Bumble ist keine Dating-App, es ist eine Bewegung, räumte Gründerin Wolfe jüngst im Gespräch mit dem "Time Magazin" ein: "Das könnte verändern, wie Frauen und Männer miteinander umgehen, wie Frauen und Männer ausgehen und was Frauen von sich selbst halten." Zum ersten Mal im digitalen Raum werde das weibliche Geschlecht ermutigt, auf einem ausgeglichenen Feld zu spielen.
"Da sich die Frau auf Bumble gezwungen sieht, den ersten Schritt zu machen, passiert es nicht, dass der Mann gleich am Anfang abgewiesen wird. Er wird nicht aggressiv, im Gegenteil: Er fühlt sich geschmeichelt. Diese kleine Verschiebung macht den großen Unterschied", so Wolfe.
Doch ist die App tatsächlich feministisch? Schließlich ändert sie an den vorherrschenden Spielregeln nichts weiter als die Reihenfolge - die bei Tinder und Co übrigens nicht vorgegeben ist.

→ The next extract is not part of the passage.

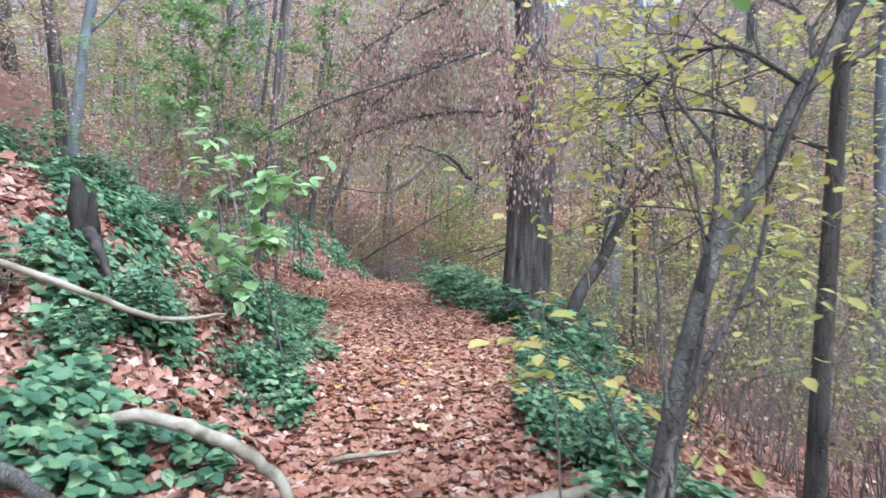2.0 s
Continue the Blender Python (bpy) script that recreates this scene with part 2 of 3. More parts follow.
BROAD = (np.array([(0, 0, 0), (-0.36, 0.42, 0.06), (0.36, 0.42, 0.06), (0, 1, -0.10), (0, 0.45, -0.03)]),
         np.array([(0, 4, 1), (0, 2, 4), (1, 4, 3), (4, 2, 3)]))
OVATE = (np.array([(0, 0.46, -0.05), (0, 0, 0), (0.25, 0.16, 0.03), (0.39, 0.42, 0.05), (0.27, 0.72, 0.02), (0, 1, -0.10), (-0.27, 0.72, 0.02), (-0.39, 0.42, 0.05), (-0.25, 0.16, 0.03)]),
         np.array([(0, i, i % 8 + 1) for i in range(1, 9)]))
RHOMB = (np.array([(0, 0, 0.0), (-0.36, 0.5, 0.08), (0.36, 0.5, 0.08), (0, 1, -0.05)]), np.array([(0, 2, 1), (1, 2, 3)]))
SLIM = (np.array([(0, 0, 0.0), (-0.20, 0.45, 0.06), (0.20, 0.45, 0.06), (0, 1, -0.06)]), np.array([(0, 2, 1), (1, 2, 3)]))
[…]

Zwar ist es ein interessanter Ansatz, dass bei Bumble nur die Frau entscheiden kann, ob ein Gespräch in Gang gesetzt wird oder nicht. Doch wer garantiert, dass nach dem ersten "Hallo" nicht doch eine der berüchtigten Tinder-Konversationen oder gar ein "dick pic" folgt?
Vielleicht tut es wirklich gut, Frauen zu ermutigen, den ersten Spielzug zu machen. Doch was am Ende aus einem Match tatsächlich wird, ist nicht von der Verkupplungs-Applikation abhängig - sondern immer noch von den Menschen.